Tunisia, home to the PLO headquarters until 1993, also began a process of rapprochement with Israel. Following a 1993 visit by deputy foreign minister Yossi Beilin, the two sides agreed to establish diplomatic channels via Belgium’s embassies in Tunis and Tel Aviv. The foreign ministers of the two states initially met in 1995, and direct diplomatic missions were opened in April-May 1996.

Mauritania joined these four states in October 1999, following Ehud Barak’s election as prime minister. There is doubt that in this case, too, the Oslo Accords were the key to unveiling the clandestine ties.

Rapprochement with the Arab states was an evolving process, but not irreversible. The regression began a few years later, largely stemming from Israel’s problematic relations with the Palestinians. The eruption of the Aqsa Intifada triggered by Ariel Sharon’s provocative September 2000 visit to the Temple Mount prompted the recall of the Egyptian and Jordanian ambassadors.

At the same time, Morocco, Tunisia and Oman decided to sever diplomatic relations with Israel. Qatar expelled the Israeli representative from Doha, although he secretly returned a short while later, and positive public relations were revoked. Israel’s Operation Cast Lead against Hamas in Gaza in December 2008, in which more than 1,000 Palestinians were killed, further undermined ties with the Arab world. The ensuing decision by Qatar and Mauritania to sever relations with Israel completed the process of regression, and even Egypt and Jordan lowered the profile of their relations with Jerusalem.

Various ties continued over the years with these five states and with several other Arab states, but the Arab side insisted on secrecy and official denial, citing the freeze in Israeli-Palestinian search for peace and the frequent crises between the sides. Today’s return to official and open ties does not stem from progress toward resolution of the Palestinian problem, especially given the further deterioration on this front, but rather from the declining priority attributed by Arab states to this issue.

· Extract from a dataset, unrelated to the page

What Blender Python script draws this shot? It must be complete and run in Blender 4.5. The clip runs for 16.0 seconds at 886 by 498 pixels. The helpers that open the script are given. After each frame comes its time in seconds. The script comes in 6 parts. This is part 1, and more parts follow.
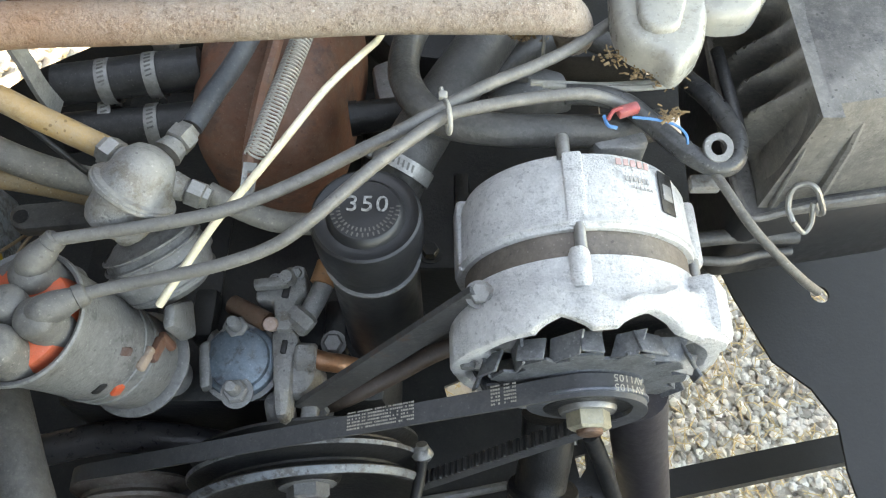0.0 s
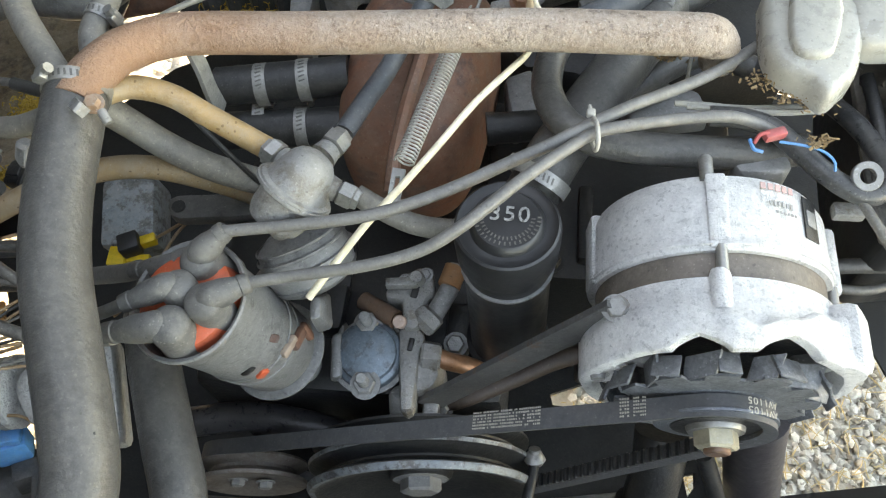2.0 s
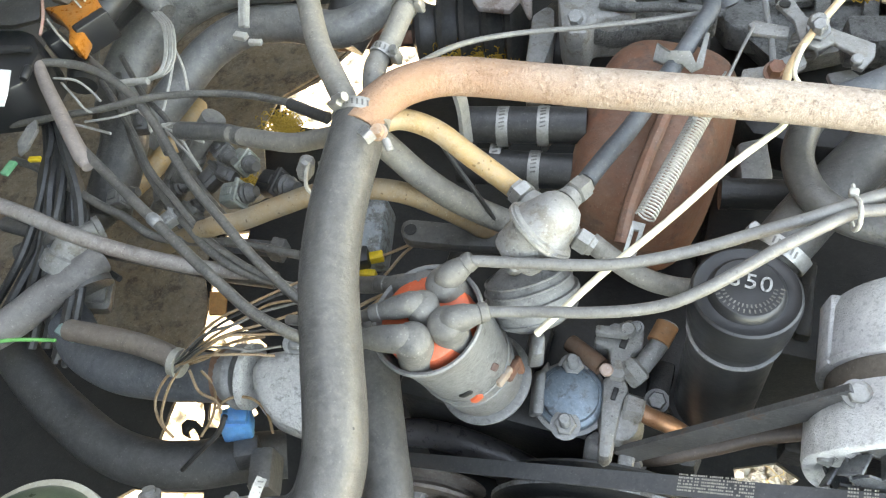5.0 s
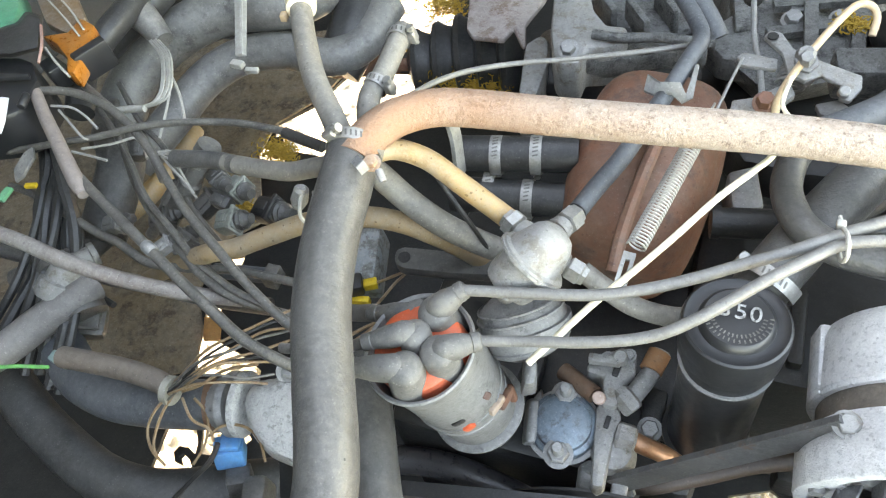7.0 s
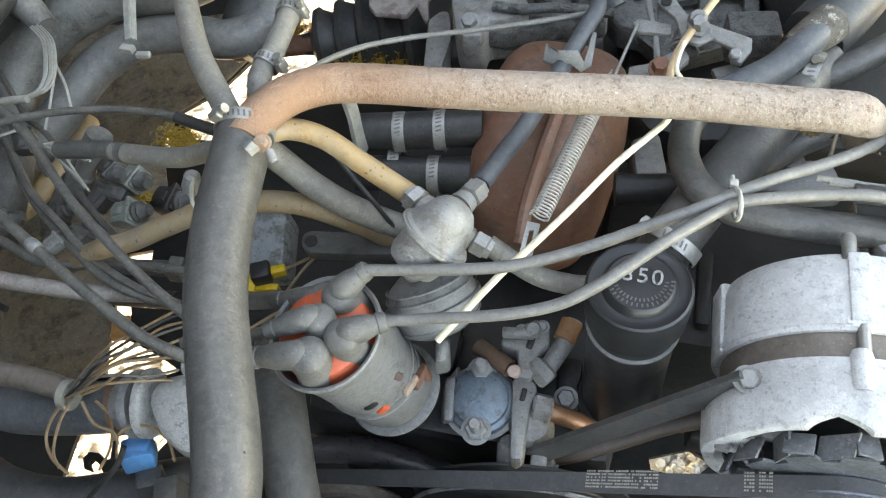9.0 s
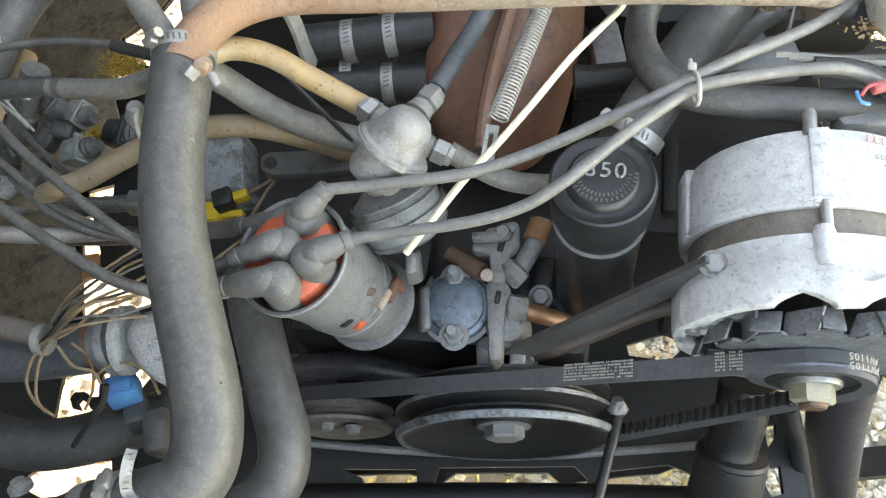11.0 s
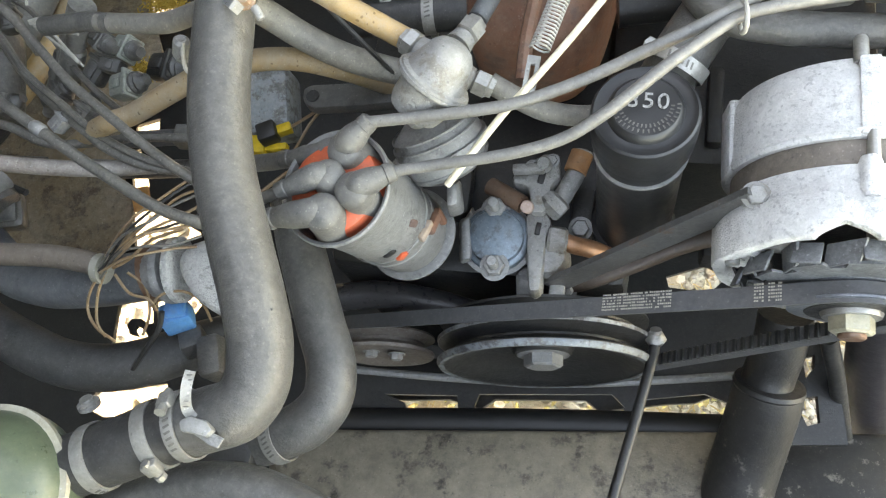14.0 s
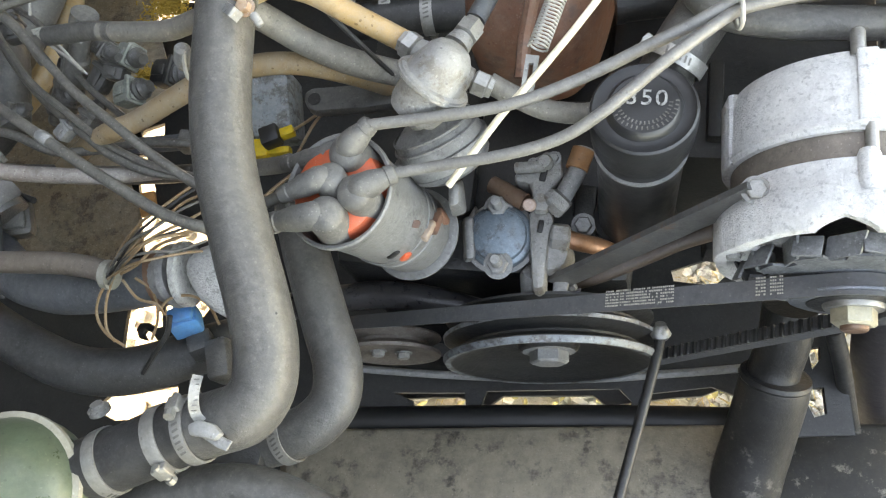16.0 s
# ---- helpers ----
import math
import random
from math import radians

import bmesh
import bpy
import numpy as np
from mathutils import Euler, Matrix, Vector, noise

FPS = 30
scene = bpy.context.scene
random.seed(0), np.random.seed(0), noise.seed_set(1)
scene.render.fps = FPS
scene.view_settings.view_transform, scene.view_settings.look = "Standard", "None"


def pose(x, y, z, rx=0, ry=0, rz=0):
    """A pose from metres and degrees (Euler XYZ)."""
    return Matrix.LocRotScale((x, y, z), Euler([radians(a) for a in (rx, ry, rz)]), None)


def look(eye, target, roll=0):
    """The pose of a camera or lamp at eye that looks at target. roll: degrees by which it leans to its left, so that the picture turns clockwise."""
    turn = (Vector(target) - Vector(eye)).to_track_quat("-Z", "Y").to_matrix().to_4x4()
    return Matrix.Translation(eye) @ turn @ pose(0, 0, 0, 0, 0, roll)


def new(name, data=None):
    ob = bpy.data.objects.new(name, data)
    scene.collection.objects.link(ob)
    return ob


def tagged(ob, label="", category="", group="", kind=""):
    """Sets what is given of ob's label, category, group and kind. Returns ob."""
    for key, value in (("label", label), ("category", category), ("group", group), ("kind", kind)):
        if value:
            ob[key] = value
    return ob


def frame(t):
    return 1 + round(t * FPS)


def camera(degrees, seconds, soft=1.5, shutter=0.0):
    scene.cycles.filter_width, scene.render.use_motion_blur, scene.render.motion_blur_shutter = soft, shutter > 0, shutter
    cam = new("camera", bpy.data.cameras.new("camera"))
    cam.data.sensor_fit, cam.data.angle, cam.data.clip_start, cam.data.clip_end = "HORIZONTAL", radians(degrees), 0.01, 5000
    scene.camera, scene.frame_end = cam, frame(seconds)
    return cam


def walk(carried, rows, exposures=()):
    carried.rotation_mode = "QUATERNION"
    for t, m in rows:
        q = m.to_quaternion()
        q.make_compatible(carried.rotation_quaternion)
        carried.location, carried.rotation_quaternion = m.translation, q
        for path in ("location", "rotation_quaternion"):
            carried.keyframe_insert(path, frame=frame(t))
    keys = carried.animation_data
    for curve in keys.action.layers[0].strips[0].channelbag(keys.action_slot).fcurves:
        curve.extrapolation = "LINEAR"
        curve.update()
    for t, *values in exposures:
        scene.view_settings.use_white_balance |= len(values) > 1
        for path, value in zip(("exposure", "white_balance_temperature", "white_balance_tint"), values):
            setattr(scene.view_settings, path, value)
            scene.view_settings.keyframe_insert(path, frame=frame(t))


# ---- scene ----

In sum, the significant turning point in Israeli-Arab ties followed the Oslo Accords and was directly linked to the mutual recognition between Israel and the PLO and progress toward resolution of the Palestinian problem. In a certain sense, the current agreements take Israel back to the initial post-Oslo period, albeit with the involvement of other Arab players.

It would be wrong to conclude that the Palestinian obstacle to full reconciliation with Arab states has been removed. While the ability of the Palestinian problem to thwart reconciliation with Arab states is now more limited, it still exists. Israeli policies and actions in the Palestinian territories – such as, for example, a return to the annexation plan as demanded by a sizeable political constituency – could lead to a regression of this process, just as happened a few years after Oslo.

**The article was published on Jpost, 12 November 2020.